10. In Pensacola, it is illegal to give money to panhandlers on the street

The mayor of Pensacola reported that he had received phone calls daily regarding panhandlers. He felt the need to remind people that police can ticket drivers for giving money to panhandlers on the street.

However, if they wish to pull into a parking lot and give the panhandler money, the mayor said that’s on them. The mayor added that he believes if people quit giving money to panhandlers, the issue would resolve. However, he also noted that money raised from fines paid by drivers ticketing for subsidizing panhandling could fund a community center for the homeless.

How Laws Impact Liability in Personal Injury Claims

If someone injured you in an accident, even in a no-fault state like Florida, the law emphasizes fault for the accident.
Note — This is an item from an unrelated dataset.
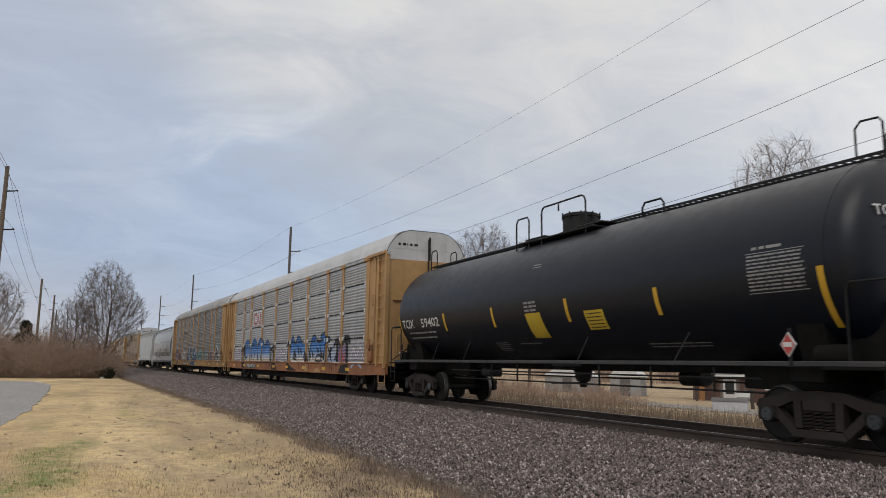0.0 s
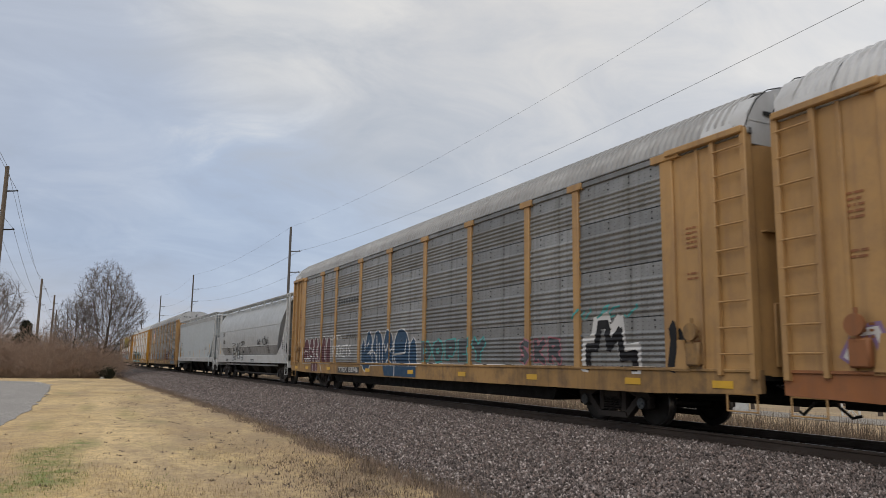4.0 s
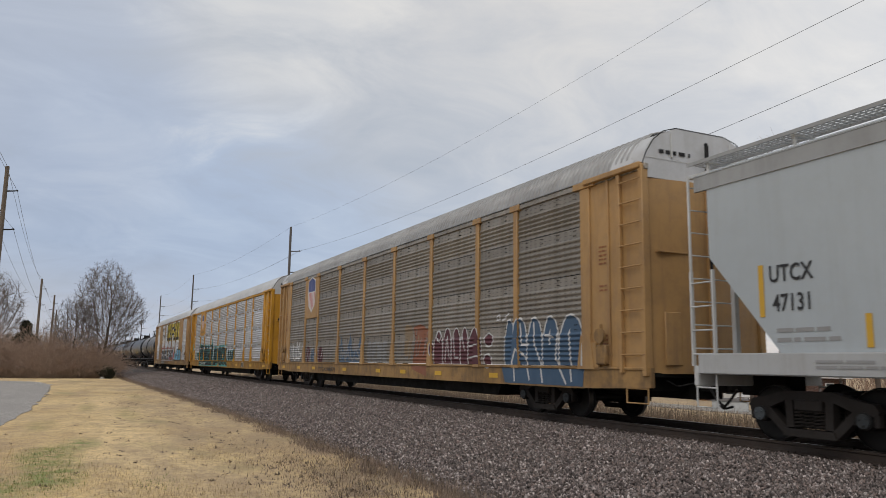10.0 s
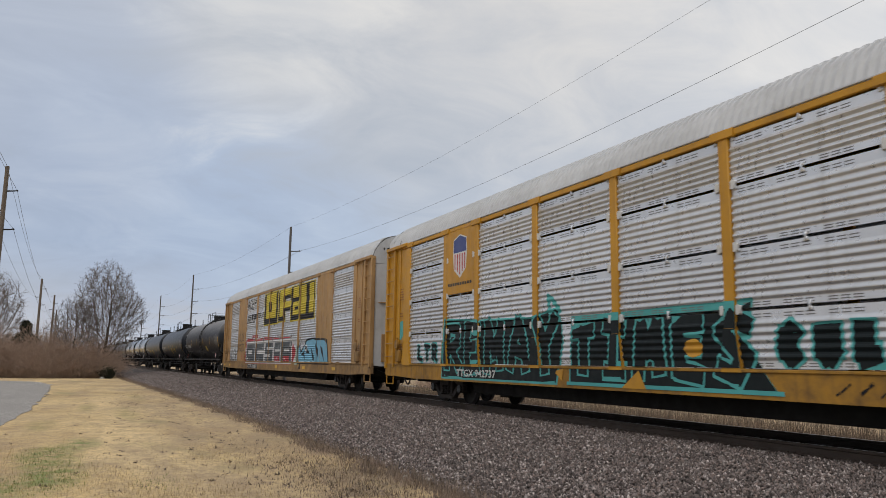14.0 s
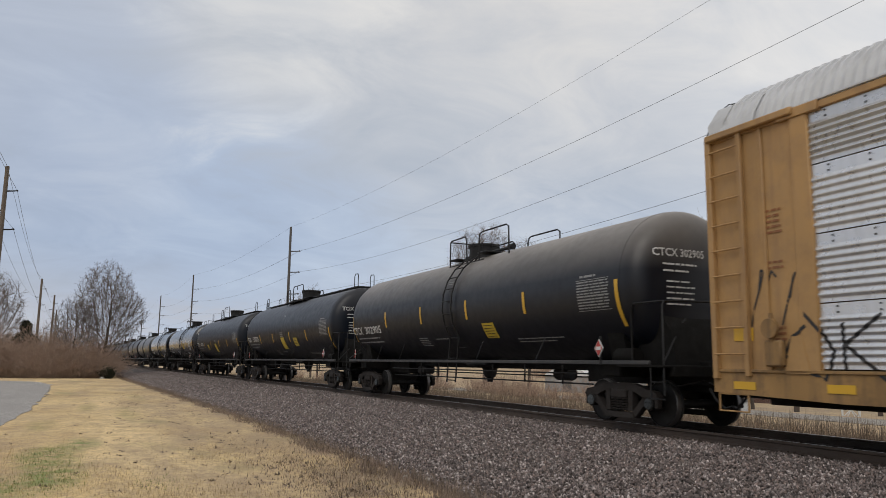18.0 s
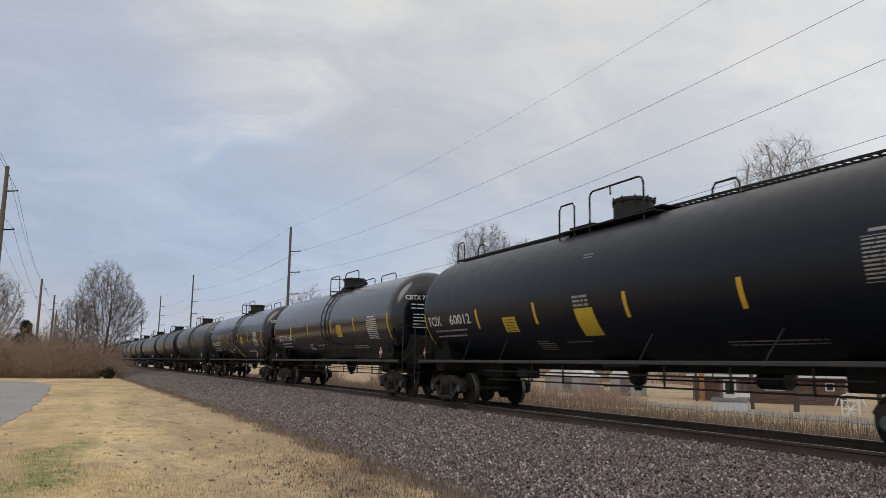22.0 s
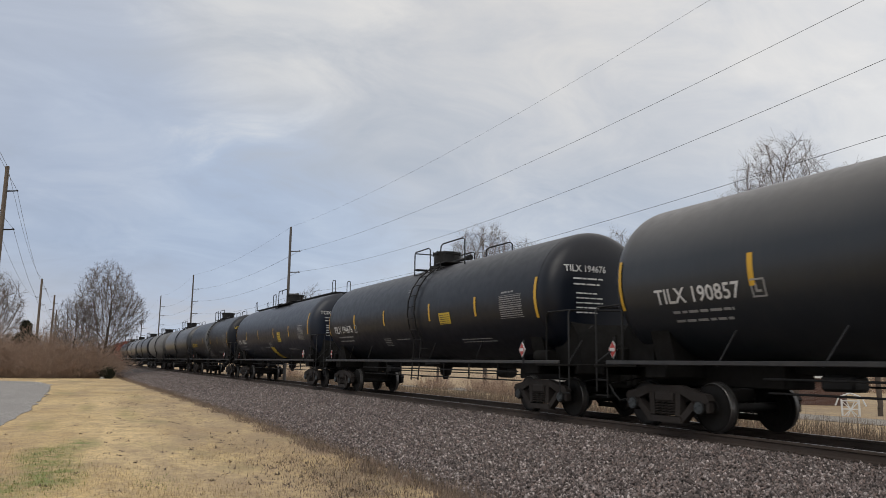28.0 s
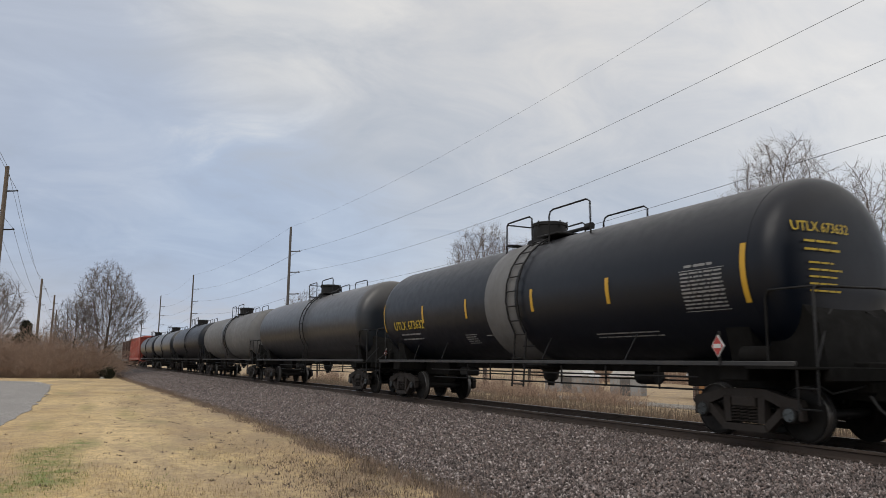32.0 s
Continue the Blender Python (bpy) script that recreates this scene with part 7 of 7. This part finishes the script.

To show that someone caused an accident, you must show:

  • The at-fault party owed a duty of care to other roadway users. This means that they are required to take reasonable actions to protect the safety and property of others. Reasonable action in this circumstance involves driving one’s vehicle safely and under state and local traffic laws.
  • There was a breach in the duty of care that occurred when the at-fault party took an action that failed to keep others on their property safe. Most often, state or local traffic laws prohibit the breach.
  • This breach caused the accident that resulted in the injury, which makes the at-fault party liable for compensating the expenses and impacts incurred by their victim.

To show that someone else was legally responsible for the accident that occurred and the damage that it caused, you must be able to prove that their actions were against the law. This is true not only with laws that make perfect sense and seem entirely justified, such as laws prohibiting speeding or alcohol impairment, but also laws that seem silly or antiquated.

An elephant tied to a parking meter in downtown Sarasota may not appear in a modern-day personal injury claim, an accident arising from confusion about a driver’s intentions when they drive down the highway with their hazards on or because they stopped to give money to a panhandler certainly could.